Chityal, a sleepy village in Nalgonda district, about 70 kms from Hyderabad, has built a modern "God", an idol of Gandhi, chiselled in Kanchi black stone and wrapped in a white cloth. He's depicted to be in a sitting posture, giving divine blessing to the devotees. What makes it truly stand apart from Hindu idols is that this modern "God" does not carry a weapon. You know why!

Run by the Mahatma Gandhi Charitable Trust, the temple was inaugurated by the Energy Minister G Jagadishwar Reddy in 2015. Even though Gandhi preached ideals of simple and humble living, the temple sits in the lap of a five-acre plot, close to the Hyderabad-Vijayawada National Highway.

The temple in itself is a two-storeyed building with the idol installed in the meditation room on the ground floor. There is also a gyana mandir on the first floor where the priests deliver discourses for devotees.

Another Mahatma statue in the meditation hall is made of white marble specially brought from Rajasthan (count figures in crores). Here, the Mahatma is seated in a yogic posture.

There is also a ‘wheel of dharma’ and a 32-ft Dhwaja Stambha (flag pole) standing outside the mandap (porch).

The temple has hymns written by experts for Gandhi devotees who chant ‘Vande Devam, Vande Bapu, Vande Gandhi’ as they queue up for darshan and Gandhi puja.

It also has soil from 30 holy places of Varanasi, Amritsar, Tirupati and Haridwar. Also, reflecting the Gandhian philosophy that all religions are equal, holy books of all religions are made available in the meditation centre.

“Gandhi is a symbol of ahimsa and compassion. No other personality in India has influenced the thinking of the people as Mahatma did. We wanted to perpetuate the ideals of Mahatma by building a temple for him. It is a fitting tribute to a man who became Mahatma,” the temple administration says.

The temple shrine is open from 6.30 am to 8.30 pm for the devotees.The two temple priests perform pujas as per request. From seeking blessings to attaining salvation under "God" Gandhi, devotees even get pujas performed for their new vehicles.

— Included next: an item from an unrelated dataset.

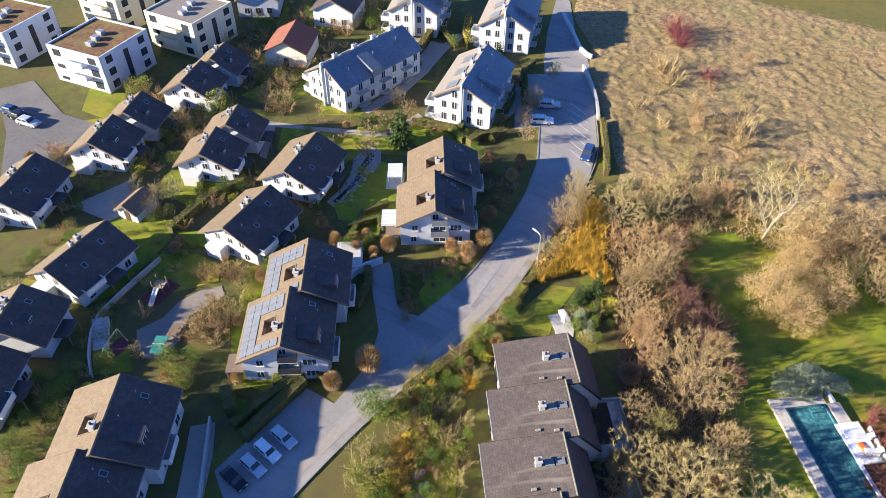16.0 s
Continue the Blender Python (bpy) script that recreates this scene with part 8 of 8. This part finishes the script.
# ---- building site ----
def excavator(x, y, turn, s=1.0):
    e = thing("excavator", "small yellow tracked excavator on the soil", "excavator")
    e.matrix_basis = pose(x, y, 0.5, 0, 0, turn) @ Matrix.Diagonal((s, s, s, 1))
    for sy in (-1, 1):
        part("track", rounded(-1.4, sy * 0.8 - 0.22, 0, 1.4, sy * 0.8 + 0.22, 0.6, 0.2, 2), "tyre", e)
    part("body", rounded(-1.3, -0.9, 0.62, 0.9, 0.9, 1.5, 0.08, 1), "machine", e)
    part("cab", rounded(-0.1, 0.05, 1.502, 0.95, 0.85, 2.6, 0.08, 1), "machine", e)
    part("cab_window", B((0.1, 0.02, 1.75, 0.85, 0.046, 2.45), (0.96, 0.15, 1.75, 0.99, 0.75, 2.45)), "glass", e)
    g = bmesh.new()
    tube(g, (0.8, -0.4, 1.3), (2.6, -0.4, 3.2), 0.2, 0.16, 6)
    part("boom", g, "machine", e)
    g = bmesh.new()
    tube(g, (2.6, -0.4, 3.2), (3.9, -0.4, 1.4), 0.15, 0.12, 6)
    part("stick", g, "machine", e)
    part("bucket", loft([(3.5, 0.3), (4.3, 0.4), (4.4, 1.1), (3.8, 1.5), (3.6, 0.9)], 0.45, 0, 9), "frame", e, m=Matrix.Translation((0, -0.4, 0)))


excavator(-43.6, 103.4, -70)
excavator(-81.2, 98.6, 100, 0.8)
for x, y, turn, l in ((-59.2, 101.4, 80, 5), (-58.2, 101.8, 84, 5.4), (-56.4, 101.0, 110, 4.2), (-55.6, 101.4, 104, 4.6)):
    t = thing("scaffold_board", "pale boards leaning over the excavation", "boards", x, y, 0.6, turn, "boards on the site")
    for k in range(3):
        part("plank", B((-l / 2, -0.2 + k * 0.16, 0, l / 2, -0.06 + k * 0.16, 0.06)), "palewood", t, m=Matrix.Rotation(0.12 * (k - 1), 4, "Y") @ Matrix.Translation((0, 0, 0.15 * k)))
rr = random.Random(9)
for x, y, n in ((-60.2, 93.2, 6), (-54.0, 103.2, 4), (-62, 86, 3), (-51.0, 100.2, 3), (-57.5, 88.2, 2), (-110, 82.0, 4), (-88, 84, 4)):
    for k in range(n):
        t = thing("material_bag", "white bulk bag of building material on the site", "building material", x + rr.uniform(-1.8, 1.8), y + rr.uniform(-1.8, 1.8), 0.35 if x > -64 else 0, rr.uniform(0, 90), "bulk bags on the site")
        part("bag", rounded(-0.5, -0.5, -0.3, 0.5, 0.5, rr.uniform(0.6, 1.0), 0.14, 2), rr.choice(("frame", "membrane", "membrane", "palewood")), t)
t = thing("mixer", "green site mixer in the excavation", "mixer", -52.8, 104.6, 0.3, 20)
part("drum", rounded(-0.8, -0.6, 0.3, 0.8, 0.6, 1.4, 0.25, 2), "tarp_green", t)
part("stand", B((-0.7, -0.5, -0.3, -0.6, 0.5, 0.3), (0.6, -0.5, -0.3, 0.7, 0.5, 0.3)), "dark", t)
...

Though there is no hundi (offering box) in the temple, devotees are charged separately for different pujas.

Having a dedicated page on Twitter under the name ‘Gandhi the God’, it poses questions to its audience. “If Mahatma Gandhi could liberate 330 millions in 1947, why can’t he liberate us from our sins? He is Christ reborn, the Buddha reincarnated and Lord Vishnu’s Dasama Avatara,” the page reads. It also narrates snippets from Gandhi’s life that made ‘Bala Gandhi’ a "divine" child.

Besides performing special pujas on October 2, Gandhi Jayanti, a district-wide quiz and essay writing competitions are conducted by the Mahatma Gandhi Charitable Trust for school students on the ‘divinity of Gandhi’ every year.

But many in the area call the temple a ploy by local politicians to grab government land. “The temple stands in four and a half acres of government land. Often, the temple is shut and there is no priest to do the worship. The temple teems with people only when a politician or a local leader visits it. The politicians have grabbed this prime land next to NH 65,” says Mallesh Yadav, a Chityal resident.

Believers, however, claim that Chityal has witnessed miracles after the temple was set up 3 years ago. “Earlier, this entire curve of the national highway was an accident-prone zone - at least 150 people died every year in accidents. But, after the temple came up, the accidents have now come down by 90 per cent."